The NBA makes billions packaging the "ghetto" and Black players as role models. As long as it suits their purpose, the NBA is only too happy to hype the egos of star players, pit star players against each other and the rest of the team, and promote all manner of ugly competition among players on and off the court. But players who buy into the golden chains of the NBA star system learn fast and hard that challenging authority is not part of the role model the NBA wants to project. One minute you are making 30 mil and the next minute your future is in doubt. Among the justifications for Spree's banning, a New York Times columnist wrote that Spree was "said to have been loud and jovial on the team plane and bus after blowout losses, often questioning Carlesimo's offense within earshot of the coaching staff."

The Golden State Warriors are known as one of the worst plantations within the NBA--where the discipline of "street" players is an obsession and grown men are treated like reform school boys. Carlesimo was fired from Portland after players told team owner Paul Allen that if he wanted to win he better get rid of the abusive Carlesimo. And the Golden State Warriors hired Carlesimo to boss their team. Carlesimo persisted in getting in Spree's face--as if to say, you are gonna take whatever I dish out and you can't do nothin about it. Spree told a San Francisco television interviewer: "I just couldn't take the verbal abuse that he's been giving all the guys over the past month or so." In his press statement Spree said he should have "gone public" with his complaints about the abusive Carlesimo instead of taking it personally.

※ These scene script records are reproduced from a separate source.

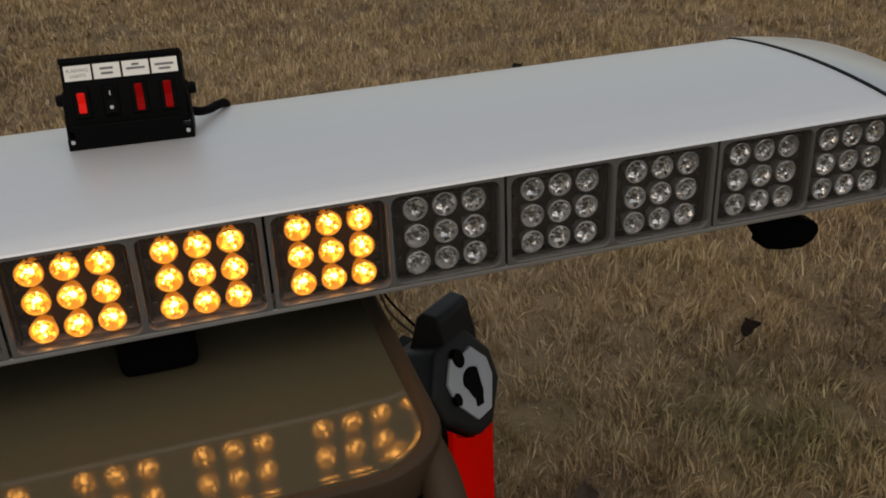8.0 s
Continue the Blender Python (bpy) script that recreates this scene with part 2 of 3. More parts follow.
def smooth_path(points, steps=8):
    pts = [Vector(p) for p in points]
    pts = [2 * pts[0] - pts[1]] + pts + [2 * pts[-1] - pts[-2]]
    out = []
    for a, b, c, d in zip(pts, pts[1:], pts[2:], pts[3:]):
        for i in range(steps):
            t = i / steps
            out.append(0.5 * (2 * b + (c - a) * t + (2 * a - 5 * b + 4 * c - d) * t * t + (3 * b - a - 3 * c + d) * t ** 3))
    return out + [pts[-2]]


def rrect(x0, x1, y0, y1, r, n=6):
    """A rounded rectangle, anticlockwise, with outward normals."""
    out = []
    for cx, cy, a in ((x1 - r, y1 - r, 0), (x0 + r, y1 - r, 90), (x0 + r, y0 + r, 180), (x1 - r, y0 + r, 270)):
        for i in range(n + 1):
            t = radians(a + 90 * i / n)
            out.append((cx + r * math.cos(t), cy + r * math.sin(t), math.cos(t), math.sin(t)))
    return out


def lathe(profile, n=16, bm=None, m=Matrix()):
    """Turned about the y axis: (radius, y) pairs from the outside in."""
    bm = bm or bmesh.new()
    rows = []
    for r, y in profile:
        if r < 1e-6:
            rows.append([bm.verts.new(m @ Vector((0, y, 0)))])
        else:
            rows.append([bm.verts.new(m @ Vector((r * math.cos(2 * math.pi * i / n), y, r * math.sin(2 * math.pi * i / n)))) for i in range(n)])
    faces = []
    for a, b in zip(rows, rows[1:]):
        for i in range(n):
            j = (i + 1) % n
            quad = [a[i], a[j], b[j], b[i]] if len(a) > 1 and len(b) > 1 else ([a[i], a[j], b[0]] if len(a) > 1 else [a[0], b[j], b[i]])
            faces.append(bm.faces.new(quad))
    return bm, faces


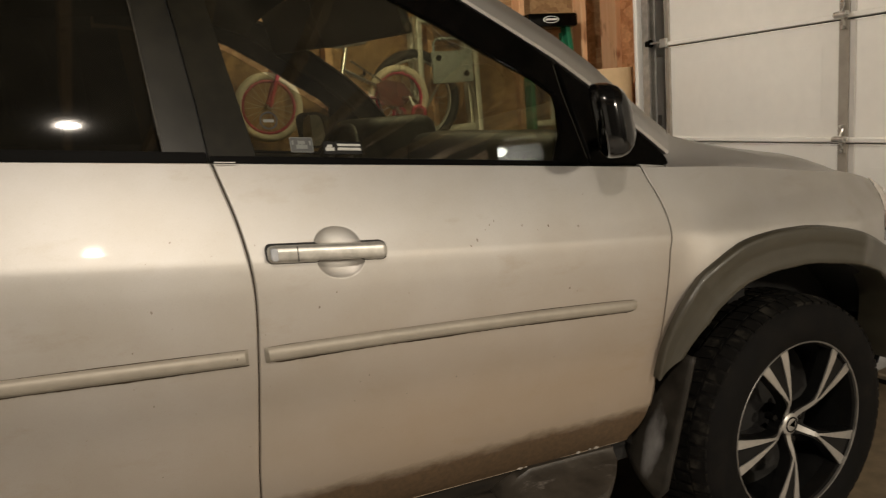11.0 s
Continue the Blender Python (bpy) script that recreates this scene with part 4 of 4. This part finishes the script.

Spree is a young black man with a cornrow hairstyle, a hell of a game and an attitude that gets under the skin of the powers that be. Hitting Spree with a year's suspension is a message to NBA players that you might be a millionaire, you might be on TV, but you don't own this game and if you don't fit the system's game plan, you could end up back in the ghetto. And in this time when ghetto youth are being criminalized in U.S. society, that's a message that is intended to be heard far beyond the NBA.